WHAT IS ASKED:
Look for the line containing "Continue the Blender" in the listing below. Retype that line and every subsequent line through the last one, and only those.

AVAILABLE DATA:
------------------------------------------------------------

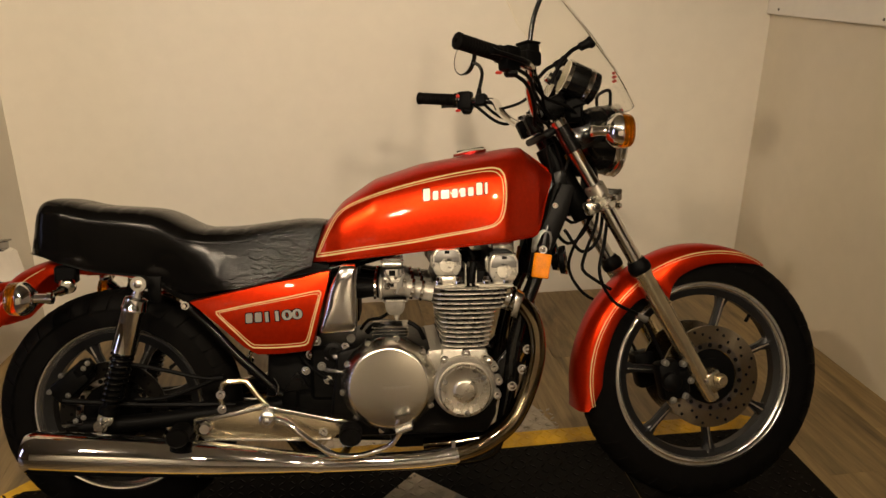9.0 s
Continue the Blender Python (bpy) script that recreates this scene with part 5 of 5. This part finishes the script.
# right master cylinder
mc = Vector((1.030, FY - 0.235, 1.168))
part("master_cylinder", S(joined(box(mc, (0.05, 0.055, 0.034), pose(0, 0, 0, 0, 0, 28), bevel=0.006, seg=2), box(mc + Vector((0.004, 0, 0.022)), (0.038, 0.044, 0.026), pose(0, 0, 0, 0, 0, 28), bevel=0.006, seg=2), box(mc + Vector((0.004, 0, 0.037)), (0.041, 0.047, 0.006), pose(0, 0, 0, 0, 0, 28), bevel=0.002))), BLACKMATT, bar, "black brake fluid reservoir")
part("lever_clamp", S(box((1.018, FY + 0.255, 1.154), (0.034, 0.030, 0.036), pose(0, 0, 0, 0, 0, -30), bevel=0.005)), BLACKMATT, bar)
# mirrors
for s, stem, centre, tilt in ((1, [(1.010, FY + 0.262, 1.158), (1.014, FY + 0.262, 1.19), (1.024, FY + 0.268, 1.235), (1.020, FY + 0.300, 1.268), (1.003, FY + 0.345, 1.288)], (0.990, FY + 0.372, 1.303), (-0.9, -0.42, 0.10)),
                              (-1, [(1.036, FY - 0.222, 1.165), (1.040, FY - 0.225, 1.20), (1.050, FY - 0.232, 1.27), (1.075, FY - 0.262, 1.345), (1.085, FY - 0.300, 1.405)], (1.076, FY - 0.342, 1.435), (-1, -0.25, -0.05))):
    c, d = Vector(centre), Vector(tilt).normalized()
    mr = part("mirror", S(lathe([(0.002, 0.046), (0.006, 0.0495), (0.006, 0.0525), (0.0, 0.0535), (-0.010, 0.050), (-0.020, 0.030), (-0.022, 0.0)], c, d, 36)), BLACKPAINT, bike, "round black handlebar mirror")
    part("mirror_glass", S(lathe([(0.0045, 0.0488), (0.0055, 0.0485), (0.0055, 0)], c, d, 36)), MIRROR, mr, "mirror glass")
    part("stem", S(tube(stem + [tuple(c - d * 0.016)], 0.0058, 10)), BLACKPAINT, mr, "black mirror stem")
    part("stem_boot", S(lathe([(0, 0.009), (0.02, 0.008), (0.034, 0.006)], stem[0], Vector(stem[1]) - Vector(stem[0]), 12)), BLACKMATT, mr)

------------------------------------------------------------

FULL OUTPUT:
Continue the Blender Python (bpy) script that recreates this scene with part 5 of 5. This part finishes the script.
# right master cylinder
mc = Vector((1.030, FY - 0.235, 1.168))
part("master_cylinder", S(joined(box(mc, (0.05, 0.055, 0.034), pose(0, 0, 0, 0, 0, 28), bevel=0.006, seg=2), box(mc + Vector((0.004, 0, 0.022)), (0.038, 0.044, 0.026), pose(0, 0, 0, 0, 0, 28), bevel=0.006, seg=2), box(mc + Vector((0.004, 0, 0.037)), (0.041, 0.047, 0.006), pose(0, 0, 0, 0, 0, 28), bevel=0.002))), BLACKMATT, bar, "black brake fluid reservoir")
part("lever_clamp", S(box((1.018, FY + 0.255, 1.154), (0.034, 0.030, 0.036), pose(0, 0, 0, 0, 0, -30), bevel=0.005)), BLACKMATT, bar)
# mirrors
for s, stem, centre, tilt in ((1, [(1.010, FY + 0.262, 1.158), (1.014, FY + 0.262, 1.19), (1.024, FY + 0.268, 1.235), (1.020, FY + 0.300, 1.268), (1.003, FY + 0.345, 1.288)], (0.990, FY + 0.372, 1.303), (-0.9, -0.42, 0.10)),
                              (-1, [(1.036, FY - 0.222, 1.165), (1.040, FY - 0.225, 1.20), (1.050, FY - 0.232, 1.27), (1.075, FY - 0.262, 1.345), (1.085, FY - 0.300, 1.405)], (1.076, FY - 0.342, 1.435), (-1, -0.25, -0.05))):
    c, d = Vector(centre), Vector(tilt).normalized()
    mr = part("mirror", S(lathe([(0.002, 0.046), (0.006, 0.0495), (0.006, 0.0525), (0.0, 0.0535), (-0.010, 0.050), (-0.020, 0.030), (-0.022, 0.0)], c, d, 36)), BLACKPAINT, bike, "round black handlebar mirror")
    part("mirror_glass", S(lathe([(0.0045, 0.0488), (0.0055, 0.0485), (0.0055, 0)], c, d, 36)), MIRROR, mr, "mirror glass")
    part("stem", S(tube(stem + [tuple(c - d * 0.016)], 0.0058, 10)), BLACKPAINT, mr, "black mirror stem")
    part("stem_boot", S(lathe([(0, 0.009), (0.02, 0.008), (0.034, 0.006)], stem[0], Vector(stem[1]) - Vector(stem[0]), 12)), BLACKMATT, mr)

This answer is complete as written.